While some of Lovecraft and Howard’s correspondence is obviously spontaneous and brief, particularly the postcards, the longer letters are definitely planned and, in several cases Howard went through one or more drafts before arriving at the final letter. We know this because several of these draft-letters survive, and were published in the Collected Letters of Robert E. Howard – Index and Addenda (2015, Robert E. Howard Foundation Press). It may prove interesting, then, to examine where and how Robert E. Howard’s drafts to H. P. Lovecraft differ from his final letters.
There are four surviving drafts, all of which only survive in a partial state, so they will be examined side-by-side with the relevant portions of the final letters to illustrate the changes made. Text unique to the drafts will be colored red, while text unique to the final letters will be colored blue. Formatting (paragraph breaks, etc.) have been freely distorted to more clearly show were sections of text match up most closely.

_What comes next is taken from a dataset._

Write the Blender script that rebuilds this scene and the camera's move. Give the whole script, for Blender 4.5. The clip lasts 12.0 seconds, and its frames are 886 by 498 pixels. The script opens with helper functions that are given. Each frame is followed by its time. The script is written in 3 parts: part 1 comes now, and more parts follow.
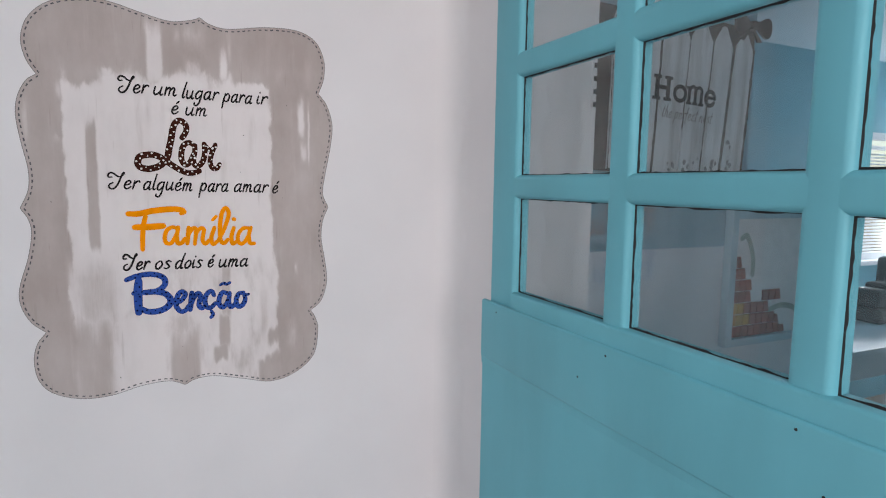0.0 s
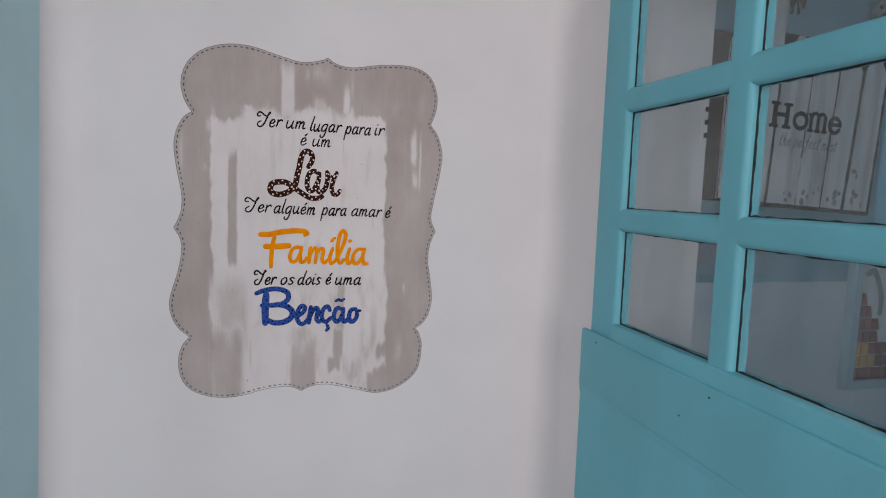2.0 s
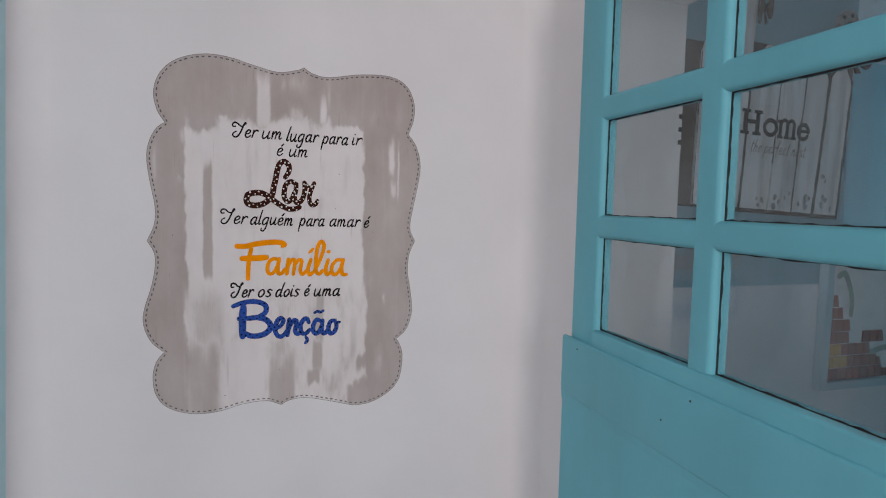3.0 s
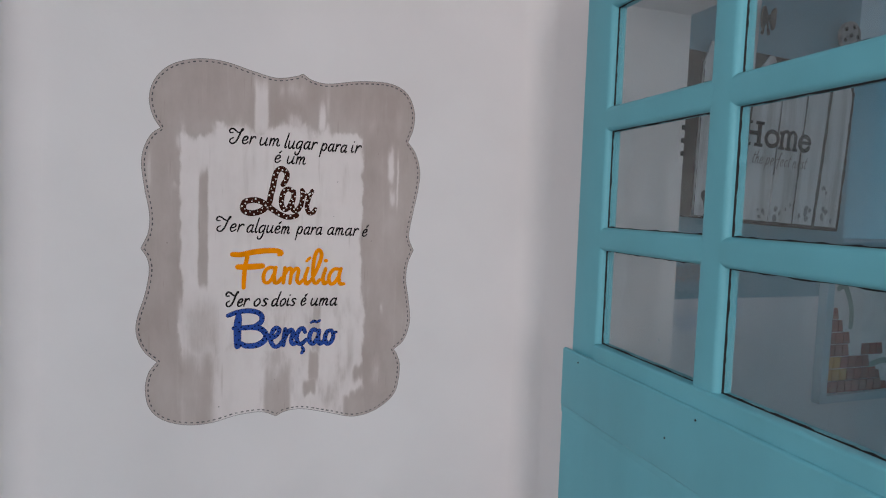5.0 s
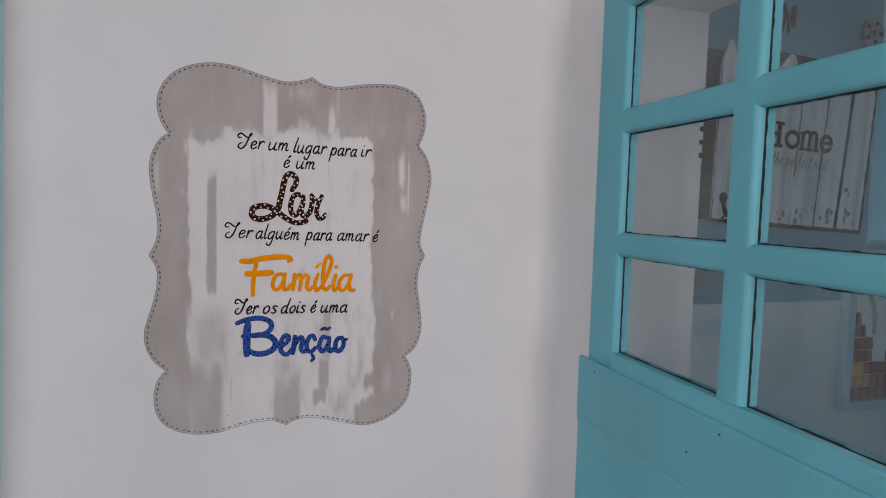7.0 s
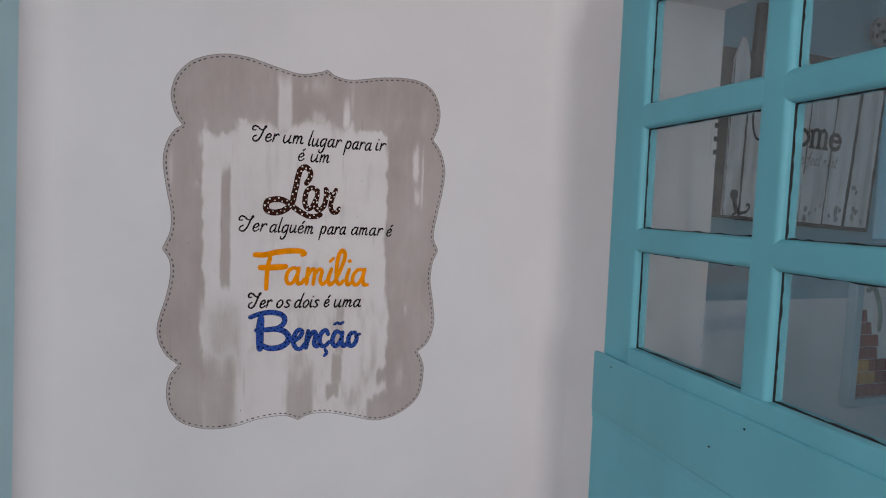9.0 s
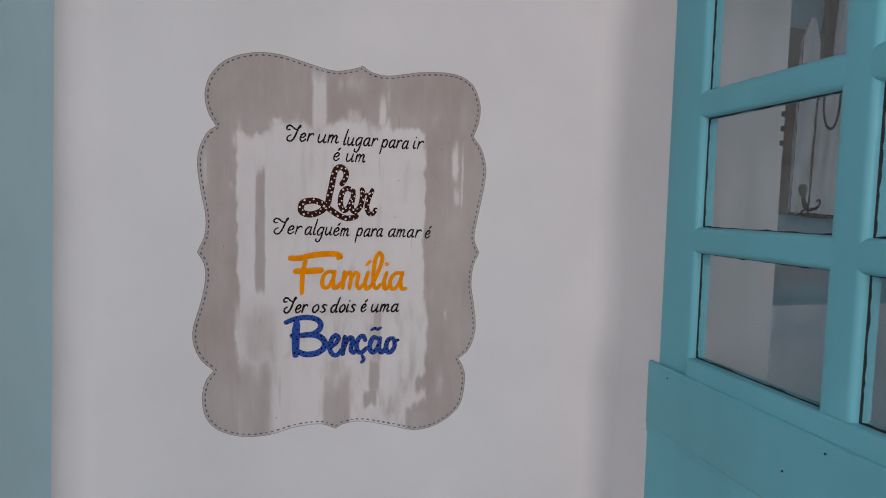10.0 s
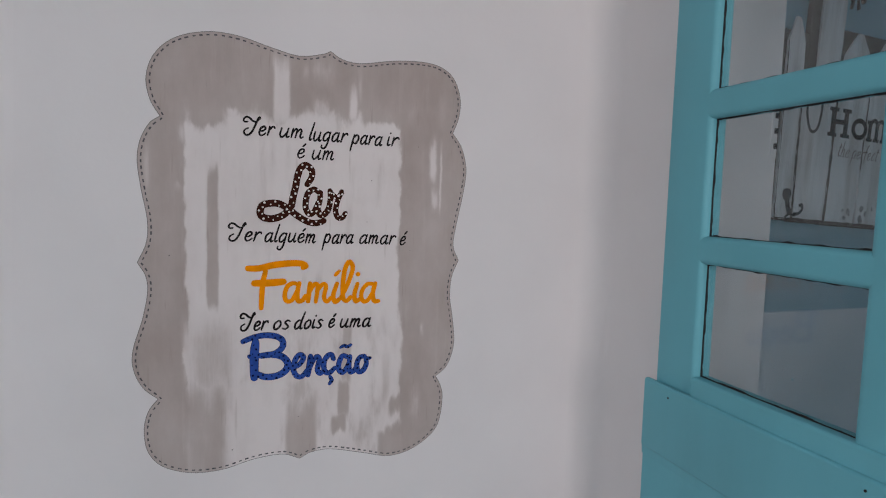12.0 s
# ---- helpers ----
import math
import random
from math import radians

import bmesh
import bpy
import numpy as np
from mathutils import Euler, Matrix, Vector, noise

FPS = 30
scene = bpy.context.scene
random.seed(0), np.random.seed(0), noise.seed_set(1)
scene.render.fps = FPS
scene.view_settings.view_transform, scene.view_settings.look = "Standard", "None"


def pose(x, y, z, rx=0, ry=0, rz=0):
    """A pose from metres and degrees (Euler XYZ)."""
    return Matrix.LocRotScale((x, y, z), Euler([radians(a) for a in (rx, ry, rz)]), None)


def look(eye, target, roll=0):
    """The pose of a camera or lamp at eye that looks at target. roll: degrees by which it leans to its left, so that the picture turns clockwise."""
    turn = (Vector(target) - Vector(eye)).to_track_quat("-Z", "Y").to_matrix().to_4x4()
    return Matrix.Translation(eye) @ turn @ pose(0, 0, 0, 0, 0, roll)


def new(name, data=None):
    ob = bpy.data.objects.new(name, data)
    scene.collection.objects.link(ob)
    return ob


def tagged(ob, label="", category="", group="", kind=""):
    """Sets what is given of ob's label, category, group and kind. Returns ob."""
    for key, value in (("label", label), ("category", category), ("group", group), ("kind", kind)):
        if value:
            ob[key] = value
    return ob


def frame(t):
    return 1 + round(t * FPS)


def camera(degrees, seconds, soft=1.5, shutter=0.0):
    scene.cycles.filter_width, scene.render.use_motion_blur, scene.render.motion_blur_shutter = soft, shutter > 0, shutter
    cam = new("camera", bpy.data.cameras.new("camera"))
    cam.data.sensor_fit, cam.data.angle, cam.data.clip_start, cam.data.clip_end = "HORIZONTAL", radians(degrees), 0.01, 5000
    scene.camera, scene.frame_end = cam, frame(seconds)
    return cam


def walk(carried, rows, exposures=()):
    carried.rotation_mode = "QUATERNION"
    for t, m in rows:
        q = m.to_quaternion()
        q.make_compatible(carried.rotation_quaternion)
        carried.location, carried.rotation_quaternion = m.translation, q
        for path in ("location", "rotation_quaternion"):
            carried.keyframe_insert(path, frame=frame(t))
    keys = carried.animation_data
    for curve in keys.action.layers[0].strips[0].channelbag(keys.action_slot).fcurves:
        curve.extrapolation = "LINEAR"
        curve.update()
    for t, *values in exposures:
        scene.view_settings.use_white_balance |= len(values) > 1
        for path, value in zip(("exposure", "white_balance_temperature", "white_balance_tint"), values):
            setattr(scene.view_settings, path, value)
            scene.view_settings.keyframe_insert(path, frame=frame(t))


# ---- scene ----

The first surviving letter in the Howard-Lovecraft correspondence, a partial draft for this letter survives, consisting entirely of a lengthy discussion of Howard’s theories on the Celts and their migration to the British Isles. Aside from some minor corrections, the main difference between the draft and the final letter is that Howard softened and refined many of his personal theories, adding some additional references and (as the whole work was typed) copying the Greek letters into the bank spaces by hand.